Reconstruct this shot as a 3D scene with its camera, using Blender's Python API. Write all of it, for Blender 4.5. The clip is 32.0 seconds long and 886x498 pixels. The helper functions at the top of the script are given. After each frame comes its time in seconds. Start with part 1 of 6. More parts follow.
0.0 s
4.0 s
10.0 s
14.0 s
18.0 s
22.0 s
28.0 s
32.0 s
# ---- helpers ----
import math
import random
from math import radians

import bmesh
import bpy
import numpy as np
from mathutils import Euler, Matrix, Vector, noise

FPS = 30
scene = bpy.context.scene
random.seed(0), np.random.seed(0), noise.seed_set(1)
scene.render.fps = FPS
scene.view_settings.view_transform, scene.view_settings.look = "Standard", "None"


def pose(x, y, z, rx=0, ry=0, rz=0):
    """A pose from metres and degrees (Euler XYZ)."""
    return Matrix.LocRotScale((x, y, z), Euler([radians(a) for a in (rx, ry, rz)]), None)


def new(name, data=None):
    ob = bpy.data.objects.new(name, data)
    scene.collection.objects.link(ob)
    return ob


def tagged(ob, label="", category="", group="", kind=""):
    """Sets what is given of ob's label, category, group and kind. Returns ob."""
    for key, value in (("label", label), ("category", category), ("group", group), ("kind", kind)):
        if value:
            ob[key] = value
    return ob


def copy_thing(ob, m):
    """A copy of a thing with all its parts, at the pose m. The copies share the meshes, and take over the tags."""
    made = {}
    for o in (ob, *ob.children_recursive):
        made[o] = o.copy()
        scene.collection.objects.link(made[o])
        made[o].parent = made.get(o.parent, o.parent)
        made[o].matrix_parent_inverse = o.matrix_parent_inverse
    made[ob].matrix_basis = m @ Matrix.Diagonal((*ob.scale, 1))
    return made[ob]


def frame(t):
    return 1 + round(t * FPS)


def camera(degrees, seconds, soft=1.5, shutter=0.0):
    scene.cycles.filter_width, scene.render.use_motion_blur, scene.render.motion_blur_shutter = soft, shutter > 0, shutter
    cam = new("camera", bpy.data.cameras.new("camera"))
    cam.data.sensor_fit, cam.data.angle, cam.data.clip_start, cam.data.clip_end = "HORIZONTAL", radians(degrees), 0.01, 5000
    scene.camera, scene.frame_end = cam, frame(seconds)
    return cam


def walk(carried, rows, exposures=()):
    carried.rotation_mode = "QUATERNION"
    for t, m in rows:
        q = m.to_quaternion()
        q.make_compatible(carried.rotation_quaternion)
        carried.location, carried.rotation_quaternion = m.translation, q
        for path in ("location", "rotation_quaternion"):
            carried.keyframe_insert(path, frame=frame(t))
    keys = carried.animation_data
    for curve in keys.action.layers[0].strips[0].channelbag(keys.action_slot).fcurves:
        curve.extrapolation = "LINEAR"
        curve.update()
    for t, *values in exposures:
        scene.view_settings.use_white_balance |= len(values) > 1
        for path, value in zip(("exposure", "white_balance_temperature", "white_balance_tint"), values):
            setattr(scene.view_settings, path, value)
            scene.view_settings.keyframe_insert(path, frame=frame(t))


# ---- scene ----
################
#### Exercise details
Quote every line of the data, word for word.

#### Response to the task
Reconstruct this shot as a 3D scene with its camera, using Blender's Python API. Write all of it, for Blender 4.5. The clip is 32.0 seconds long and 886x498 pixels. The helper functions at the top of the script are given. After each frame comes its time in seconds. Start with part 1 of 6. More parts follow.
0.0 s
4.0 s
10.0 s
14.0 s
18.0 s
22.0 s
28.0 s
32.0 s
# ---- helpers ----
import math
import random
from math import radians

import bmesh
import bpy
import numpy as np
from mathutils import Euler, Matrix, Vector, noise

FPS = 30
scene = bpy.context.scene
random.seed(0), np.random.seed(0), noise.seed_set(1)
scene.render.fps = FPS
scene.view_settings.view_transform, scene.view_settings.look = "Standard", "None"


def pose(x, y, z, rx=0, ry=0, rz=0):
    """A pose from metres and degrees (Euler XYZ)."""
    return Matrix.LocRotScale((x, y, z), Euler([radians(a) for a in (rx, ry, rz)]), None)


def new(name, data=None):
    ob = bpy.data.objects.new(name, data)
    scene.collection.objects.link(ob)
    return ob


def tagged(ob, label="", category="", group="", kind=""):
    """Sets what is given of ob's label, category, group and kind. Returns ob."""
    for key, value in (("label", label), ("category", category), ("group", group), ("kind", kind)):
        if value:
            ob[key] = value
    return ob


def copy_thing(ob, m):
    """A copy of a thing with all its parts, at the pose m. The copies share the meshes, and take over the tags."""
    made = {}
    for o in (ob, *ob.children_recursive):
        made[o] = o.copy()
        scene.collection.objects.link(made[o])
        made[o].parent = made.get(o.parent, o.parent)
        made[o].matrix_parent_inverse = o.matrix_parent_inverse
    made[ob].matrix_basis = m @ Matrix.Diagonal((*ob.scale, 1))
    return made[ob]


def frame(t):
    return 1 + round(t * FPS)


def camera(degrees, seconds, soft=1.5, shutter=0.0):
    scene.cycles.filter_width, scene.render.use_motion_blur, scene.render.motion_blur_shutter = soft, shutter > 0, shutter
    cam = new("camera", bpy.data.cameras.new("camera"))
    cam.data.sensor_fit, cam.data.angle, cam.data.clip_start, cam.data.clip_end = "HORIZONTAL", radians(degrees), 0.01, 5000
    scene.camera, scene.frame_end = cam, frame(seconds)
    return cam


def walk(carried, rows, exposures=()):
    carried.rotation_mode = "QUATERNION"
    for t, m in rows:
        q = m.to_quaternion()
        q.make_compatible(carried.rotation_quaternion)
        carried.location, carried.rotation_quaternion = m.translation, q
        for path in ("location", "rotation_quaternion"):
            carried.keyframe_insert(path, frame=frame(t))
    keys = carried.animation_data
    for curve in keys.action.layers[0].strips[0].channelbag(keys.action_slot).fcurves:
        curve.extrapolation = "LINEAR"
        curve.update()
    for t, *values in exposures:
        scene.view_settings.use_white_balance |= len(values) > 1
        for path, value in zip(("exposure", "white_balance_temperature", "white_balance_tint"), values):
            setattr(scene.view_settings, path, value)
            scene.view_settings.keyframe_insert(path, frame=frame(t))


# ---- scene ----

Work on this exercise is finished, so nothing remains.